Short exercise:
Return, exactly as written, the run of lines that begins at the line containing "import random" and ends at the line containing "pose from metres". Nothing outside that run belongs in the answer.

Dataset excerpt:

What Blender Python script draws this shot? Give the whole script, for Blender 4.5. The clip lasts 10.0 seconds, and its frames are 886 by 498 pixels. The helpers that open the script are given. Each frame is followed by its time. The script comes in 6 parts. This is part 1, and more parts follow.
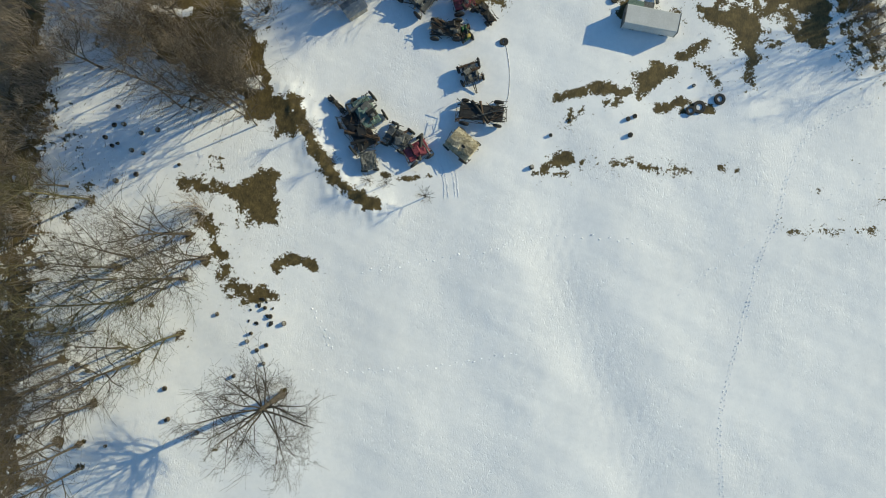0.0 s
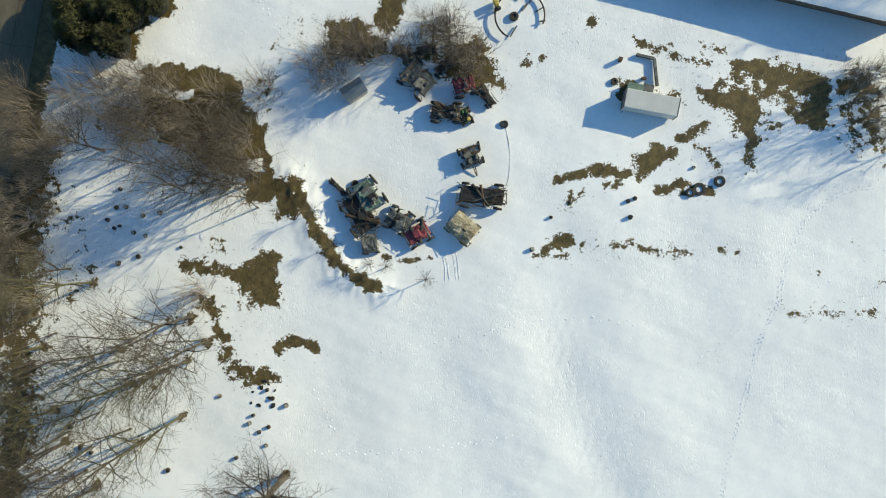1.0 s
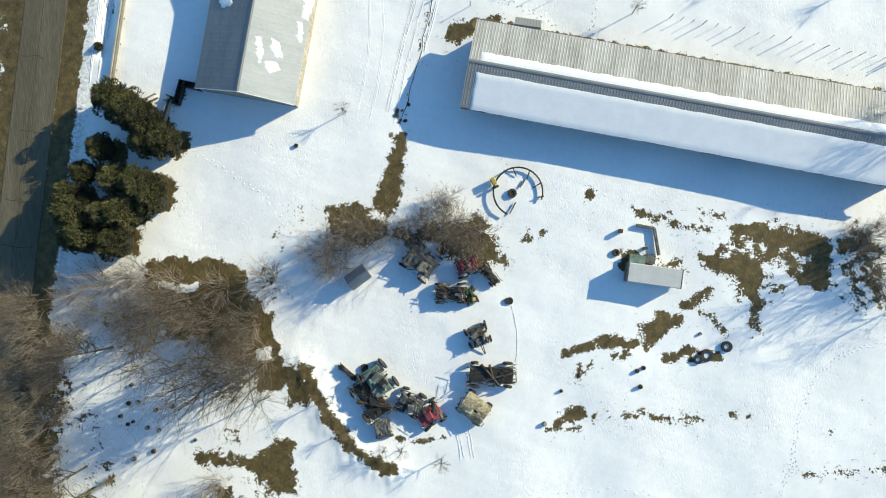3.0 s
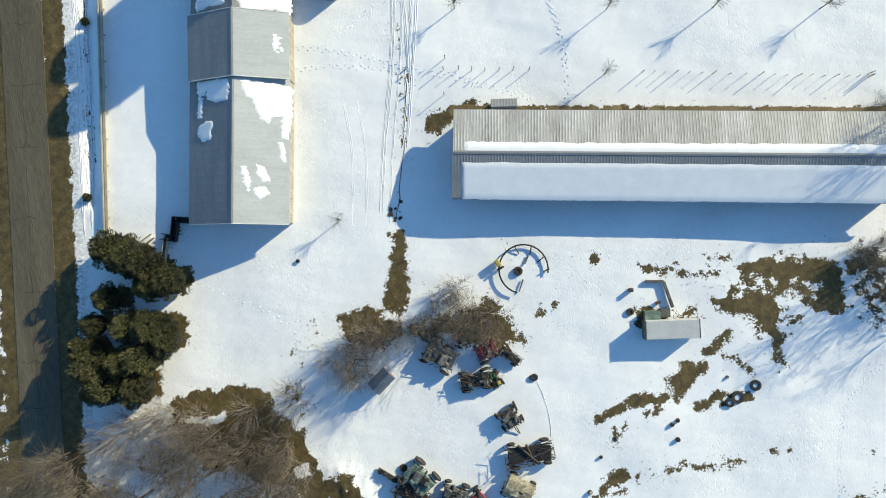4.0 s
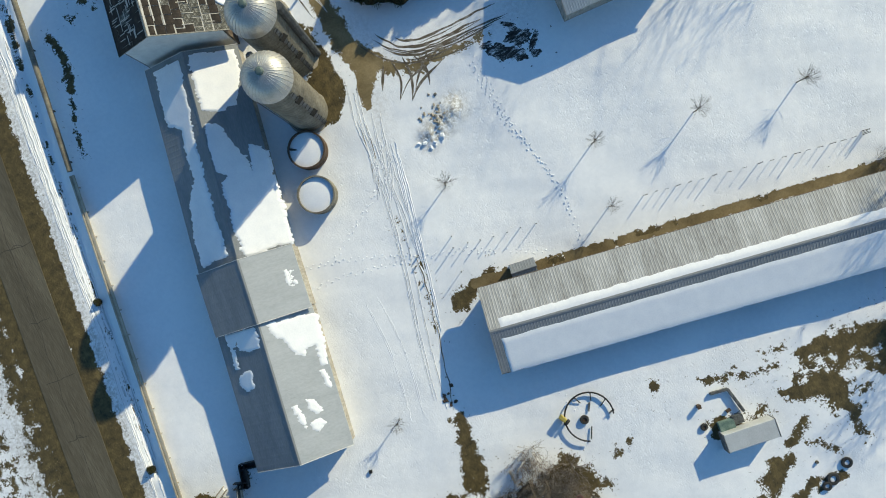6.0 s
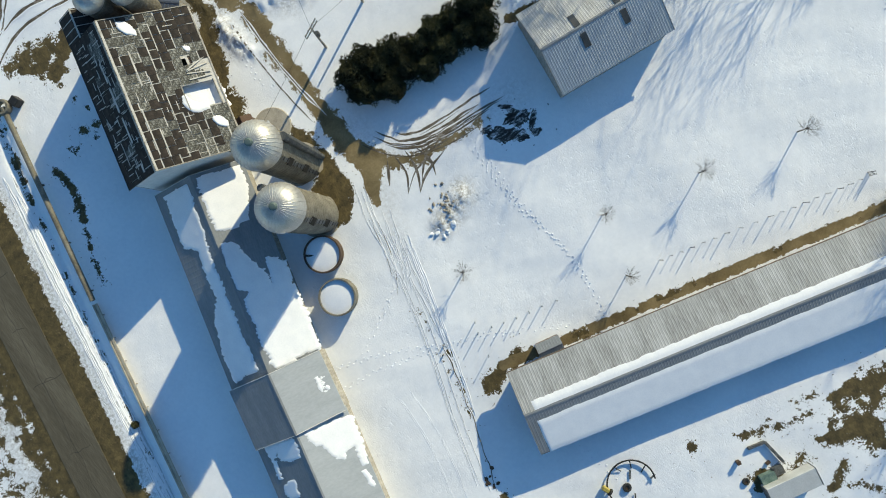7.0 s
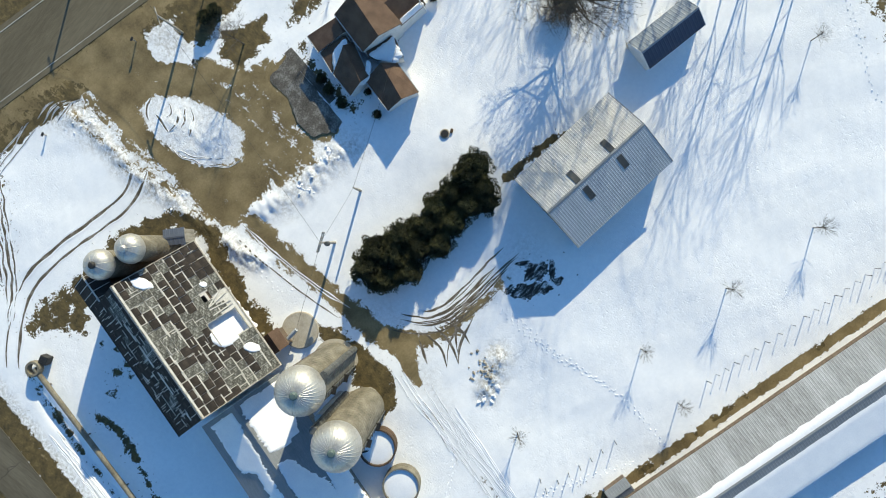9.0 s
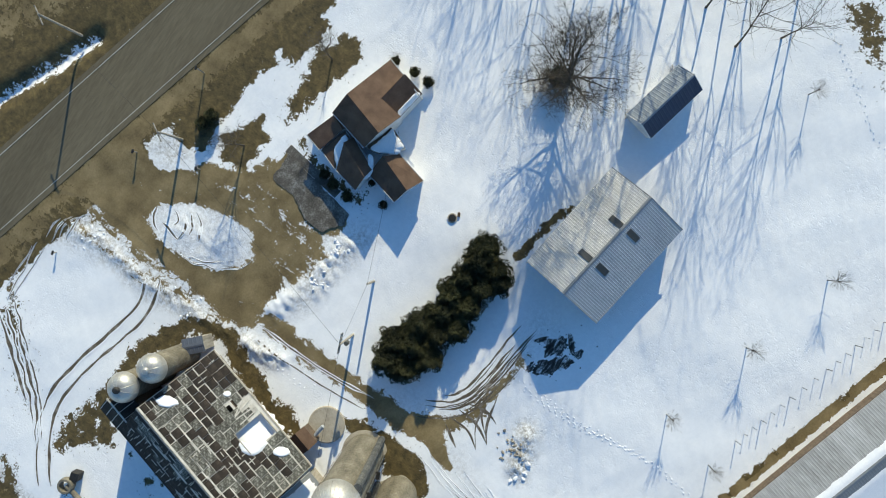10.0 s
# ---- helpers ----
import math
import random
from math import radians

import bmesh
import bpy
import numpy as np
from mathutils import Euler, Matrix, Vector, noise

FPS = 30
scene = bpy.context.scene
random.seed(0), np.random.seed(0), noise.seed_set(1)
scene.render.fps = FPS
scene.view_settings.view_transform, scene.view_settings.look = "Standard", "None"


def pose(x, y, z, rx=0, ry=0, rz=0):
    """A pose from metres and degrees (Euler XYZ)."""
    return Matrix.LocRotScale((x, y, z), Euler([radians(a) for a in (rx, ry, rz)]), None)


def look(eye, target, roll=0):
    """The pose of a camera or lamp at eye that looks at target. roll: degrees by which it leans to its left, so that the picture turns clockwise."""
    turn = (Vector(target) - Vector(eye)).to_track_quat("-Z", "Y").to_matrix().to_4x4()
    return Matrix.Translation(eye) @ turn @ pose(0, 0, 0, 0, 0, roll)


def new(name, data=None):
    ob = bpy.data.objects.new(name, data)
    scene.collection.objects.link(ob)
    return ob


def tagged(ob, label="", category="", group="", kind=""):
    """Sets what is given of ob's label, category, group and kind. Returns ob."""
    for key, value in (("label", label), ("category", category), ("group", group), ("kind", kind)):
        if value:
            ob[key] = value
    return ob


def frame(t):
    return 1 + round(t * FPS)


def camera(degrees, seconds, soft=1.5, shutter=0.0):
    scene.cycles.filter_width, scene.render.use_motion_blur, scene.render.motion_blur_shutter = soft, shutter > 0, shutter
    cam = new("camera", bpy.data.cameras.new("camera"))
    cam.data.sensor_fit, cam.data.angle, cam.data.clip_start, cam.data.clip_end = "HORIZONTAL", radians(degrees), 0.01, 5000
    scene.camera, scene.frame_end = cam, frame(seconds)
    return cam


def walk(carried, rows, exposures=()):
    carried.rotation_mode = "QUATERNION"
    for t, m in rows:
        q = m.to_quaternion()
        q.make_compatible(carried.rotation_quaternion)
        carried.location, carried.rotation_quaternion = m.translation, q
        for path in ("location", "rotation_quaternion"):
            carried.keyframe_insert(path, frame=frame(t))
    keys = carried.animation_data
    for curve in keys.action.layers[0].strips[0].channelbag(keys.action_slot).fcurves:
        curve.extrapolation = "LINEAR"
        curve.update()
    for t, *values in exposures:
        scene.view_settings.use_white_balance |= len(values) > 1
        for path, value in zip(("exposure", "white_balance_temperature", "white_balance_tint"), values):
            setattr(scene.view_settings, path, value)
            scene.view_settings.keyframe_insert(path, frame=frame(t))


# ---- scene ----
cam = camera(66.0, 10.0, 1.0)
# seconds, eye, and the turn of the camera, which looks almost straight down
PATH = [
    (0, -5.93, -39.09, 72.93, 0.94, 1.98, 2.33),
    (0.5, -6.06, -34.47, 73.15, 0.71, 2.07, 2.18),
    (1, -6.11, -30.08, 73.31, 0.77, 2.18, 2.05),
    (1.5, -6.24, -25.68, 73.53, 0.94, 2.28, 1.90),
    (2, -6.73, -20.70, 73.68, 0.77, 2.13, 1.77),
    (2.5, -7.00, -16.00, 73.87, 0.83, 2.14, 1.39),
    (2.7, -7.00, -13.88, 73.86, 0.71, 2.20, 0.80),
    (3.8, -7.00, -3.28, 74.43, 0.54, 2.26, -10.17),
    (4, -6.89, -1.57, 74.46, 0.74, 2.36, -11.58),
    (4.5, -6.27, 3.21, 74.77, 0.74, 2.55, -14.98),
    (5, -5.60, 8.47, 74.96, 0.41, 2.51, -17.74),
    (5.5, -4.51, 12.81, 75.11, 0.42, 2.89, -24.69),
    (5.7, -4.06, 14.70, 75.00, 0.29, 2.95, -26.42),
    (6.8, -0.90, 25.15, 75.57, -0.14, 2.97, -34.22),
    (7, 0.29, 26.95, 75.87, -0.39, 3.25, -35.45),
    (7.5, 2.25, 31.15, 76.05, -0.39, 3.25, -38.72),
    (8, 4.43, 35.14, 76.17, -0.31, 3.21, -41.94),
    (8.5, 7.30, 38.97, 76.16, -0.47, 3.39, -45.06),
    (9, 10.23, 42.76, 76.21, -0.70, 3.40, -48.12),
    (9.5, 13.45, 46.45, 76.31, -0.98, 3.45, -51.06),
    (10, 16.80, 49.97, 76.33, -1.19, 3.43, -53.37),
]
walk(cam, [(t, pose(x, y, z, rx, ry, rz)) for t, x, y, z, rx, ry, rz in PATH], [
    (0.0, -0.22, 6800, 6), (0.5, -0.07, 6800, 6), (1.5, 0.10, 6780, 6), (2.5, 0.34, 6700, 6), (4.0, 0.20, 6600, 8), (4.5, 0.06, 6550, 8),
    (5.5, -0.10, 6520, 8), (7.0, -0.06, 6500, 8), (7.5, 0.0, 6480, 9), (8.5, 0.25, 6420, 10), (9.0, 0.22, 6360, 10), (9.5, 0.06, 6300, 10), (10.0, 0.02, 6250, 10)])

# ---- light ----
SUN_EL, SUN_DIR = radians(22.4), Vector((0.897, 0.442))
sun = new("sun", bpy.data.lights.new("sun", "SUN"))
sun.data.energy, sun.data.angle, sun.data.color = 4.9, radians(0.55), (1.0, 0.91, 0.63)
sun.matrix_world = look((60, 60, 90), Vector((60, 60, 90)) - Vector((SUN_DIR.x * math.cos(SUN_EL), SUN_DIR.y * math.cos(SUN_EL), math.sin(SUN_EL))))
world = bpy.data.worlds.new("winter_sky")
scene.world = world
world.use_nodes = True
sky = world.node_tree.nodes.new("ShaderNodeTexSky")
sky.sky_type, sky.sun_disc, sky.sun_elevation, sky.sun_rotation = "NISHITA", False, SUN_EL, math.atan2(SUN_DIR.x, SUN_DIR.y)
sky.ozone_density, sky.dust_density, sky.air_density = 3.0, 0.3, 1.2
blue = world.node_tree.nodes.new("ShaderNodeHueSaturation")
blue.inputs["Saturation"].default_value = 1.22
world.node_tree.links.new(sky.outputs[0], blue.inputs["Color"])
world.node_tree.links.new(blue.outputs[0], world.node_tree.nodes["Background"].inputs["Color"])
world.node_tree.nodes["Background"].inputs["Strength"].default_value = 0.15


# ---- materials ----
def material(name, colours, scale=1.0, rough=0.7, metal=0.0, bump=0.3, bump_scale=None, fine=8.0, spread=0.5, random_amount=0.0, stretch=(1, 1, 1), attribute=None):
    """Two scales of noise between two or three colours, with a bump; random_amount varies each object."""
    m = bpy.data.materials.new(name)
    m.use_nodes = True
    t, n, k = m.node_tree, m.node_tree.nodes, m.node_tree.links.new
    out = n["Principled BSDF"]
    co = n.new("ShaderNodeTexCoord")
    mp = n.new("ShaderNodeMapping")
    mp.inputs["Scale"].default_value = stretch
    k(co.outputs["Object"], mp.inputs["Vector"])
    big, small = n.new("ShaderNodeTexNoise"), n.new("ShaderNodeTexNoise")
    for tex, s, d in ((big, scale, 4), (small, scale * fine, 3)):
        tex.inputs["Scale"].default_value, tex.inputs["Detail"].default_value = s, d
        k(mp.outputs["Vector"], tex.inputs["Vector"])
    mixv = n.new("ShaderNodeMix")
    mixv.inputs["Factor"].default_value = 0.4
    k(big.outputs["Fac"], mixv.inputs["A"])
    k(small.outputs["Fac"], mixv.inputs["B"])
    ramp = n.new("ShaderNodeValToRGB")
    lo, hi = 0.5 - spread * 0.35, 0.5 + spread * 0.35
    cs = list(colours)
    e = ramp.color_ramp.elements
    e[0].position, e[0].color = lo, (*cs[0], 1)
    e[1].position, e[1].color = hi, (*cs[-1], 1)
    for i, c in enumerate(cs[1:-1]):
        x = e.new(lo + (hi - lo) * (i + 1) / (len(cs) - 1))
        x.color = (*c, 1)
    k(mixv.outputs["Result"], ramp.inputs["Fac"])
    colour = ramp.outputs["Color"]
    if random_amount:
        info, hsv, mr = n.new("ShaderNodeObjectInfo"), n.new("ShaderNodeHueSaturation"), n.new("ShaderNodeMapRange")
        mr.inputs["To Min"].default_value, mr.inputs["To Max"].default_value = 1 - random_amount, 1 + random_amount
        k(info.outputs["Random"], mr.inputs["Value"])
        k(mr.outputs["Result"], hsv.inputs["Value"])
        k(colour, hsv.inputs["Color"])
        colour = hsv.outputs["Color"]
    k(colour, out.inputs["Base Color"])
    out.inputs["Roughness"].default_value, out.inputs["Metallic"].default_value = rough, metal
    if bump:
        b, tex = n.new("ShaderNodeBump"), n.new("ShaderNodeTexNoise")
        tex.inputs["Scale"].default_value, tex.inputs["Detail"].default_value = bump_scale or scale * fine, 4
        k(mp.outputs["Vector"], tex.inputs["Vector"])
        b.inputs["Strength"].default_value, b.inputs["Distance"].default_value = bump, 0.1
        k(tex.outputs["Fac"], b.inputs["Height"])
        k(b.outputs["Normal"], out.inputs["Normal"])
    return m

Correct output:
import random
from math import radians

import bmesh
import bpy
import numpy as np
from mathutils import Euler, Matrix, Vector, noise

FPS = 30
scene = bpy.context.scene
random.seed(0), np.random.seed(0), noise.seed_set(1)
scene.render.fps = FPS
scene.view_settings.view_transform, scene.view_settings.look = "Standard", "None"


def pose(x, y, z, rx=0, ry=0, rz=0):
    """A pose from metres and degrees (Euler XYZ)."""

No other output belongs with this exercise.